Robotic Process Automation (RPA)
Software that mimics human clicks and keystrokes to automate repetitive, rule-based tasks across existing applications.
Robotic Process Automation (RPA) is a category of software that automates repetitive, rule-based digital tasks by mimicking the actions a person would take in a user interface or through application APIs. A configured 'bot' can log into systems, copy data between applications, fill forms, move files, and trigger downstream steps without changing the underlying software. RPA emerged as a way to bridge systems that lack direct integrations, automating the manual hand-offs that sit between them.
Traditional RPA follows explicit, deterministic scripts: it does exactly what it is told and breaks when a screen layout, field, or workflow changes. It excels at high-volume, stable, well-defined processes such as data entry, reconciliation, and report generation, but it does not reason about context or handle ambiguity. Maintenance overhead from brittle scripts is a common criticism of older RPA deployments.

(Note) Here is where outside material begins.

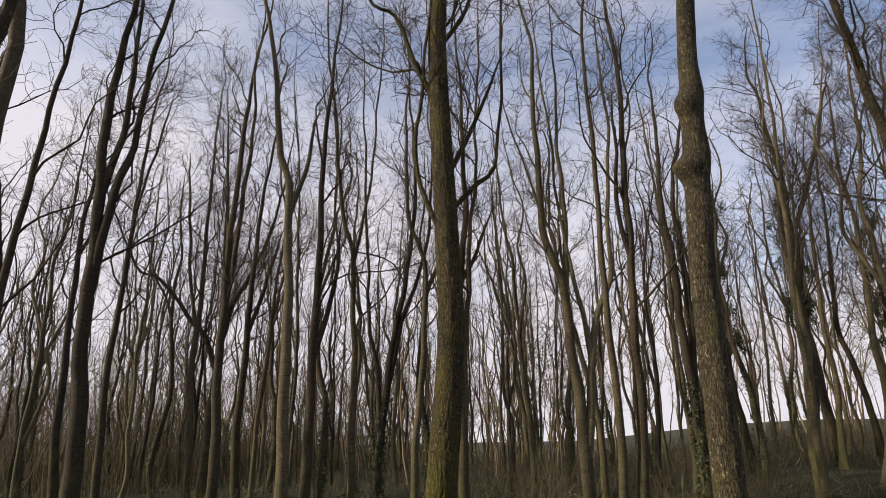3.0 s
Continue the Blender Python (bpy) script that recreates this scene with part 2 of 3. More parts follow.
class Soup:
    """Collects vertices and faces for one mesh."""
    def __init__(self):
        self.v, self.f, self.count = [], [], 0

    def add(self, verts, faces):
        self.v.append(np.asarray(verts, float))
        self.f.extend([tuple(i + self.count for i in q) for q in faces])
        self.count += len(verts)

    def tube(self, pts, radii, sides, cap=True, wobble=None):
        pts = np.asarray(pts, float)
        k = len(pts)
        tan = np.empty_like(pts)
        tan[1:-1] = pts[2:] - pts[:-2]
        tan[0], tan[-1] = pts[1] - pts[0], pts[-1] - pts[-2]
        tan = unit(tan)
        ref = np.array([1.0, 0, 0]) if abs(tan[0][0]) < 0.8 else np.array([0, 1.0, 0])
        u = unit(cross3(tan, ref))
        w = cross3(tan, u)
        ang = np.arange(sides) * 2 * math.pi / sides
        rad = np.asarray(radii, float)[:, None] * (np.ones((k, sides)) if wobble is None else wobble(pts, ang))
        ring = pts[:, None, :] + rad[:, :, None] * (np.cos(ang)[None, :, None] * u[:, None, :] + np.sin(ang)[None, :, None] * w[:, None, :])
        c = self.count
        self.v.append(ring.reshape(-1, 3))
        f = self.f
        for i in range(k - 1):
            a = c + i * sides
            for j in range(sides):
                j2 = (j + 1) % sides
                f.append((a + j, a + j2, a + sides + j2, a + sides + j))
        if cap and sides > 2:
            f.append(tuple(c + (k - 1) * sides + j for j in range(sides)))
        self.count += k * sides

    def mesh(self, name, mat, smooth=True):
        me = bpy.data.meshes.new(name)
        if self.count:
            me.from_pydata(np.concatenate(self.v), [], self.f)
        me.materials.append(mat)
        if smooth:
            me.polygons.foreach_set("use_smooth", np.ones(len(me.polygons), bool))
        me.update()
        return me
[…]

RPA is often contrasted with AI agents. Where classic RPA replays fixed steps, AI-driven automation can interpret instructions, adapt to variation, and decide which action fits a situation. In an AI-workforce product, agents that connect to a customer's tools and propose concrete actions occupy a similar 'get work done across systems' niche as RPA, but rely on language-model reasoning and human approval rather than recorded macros.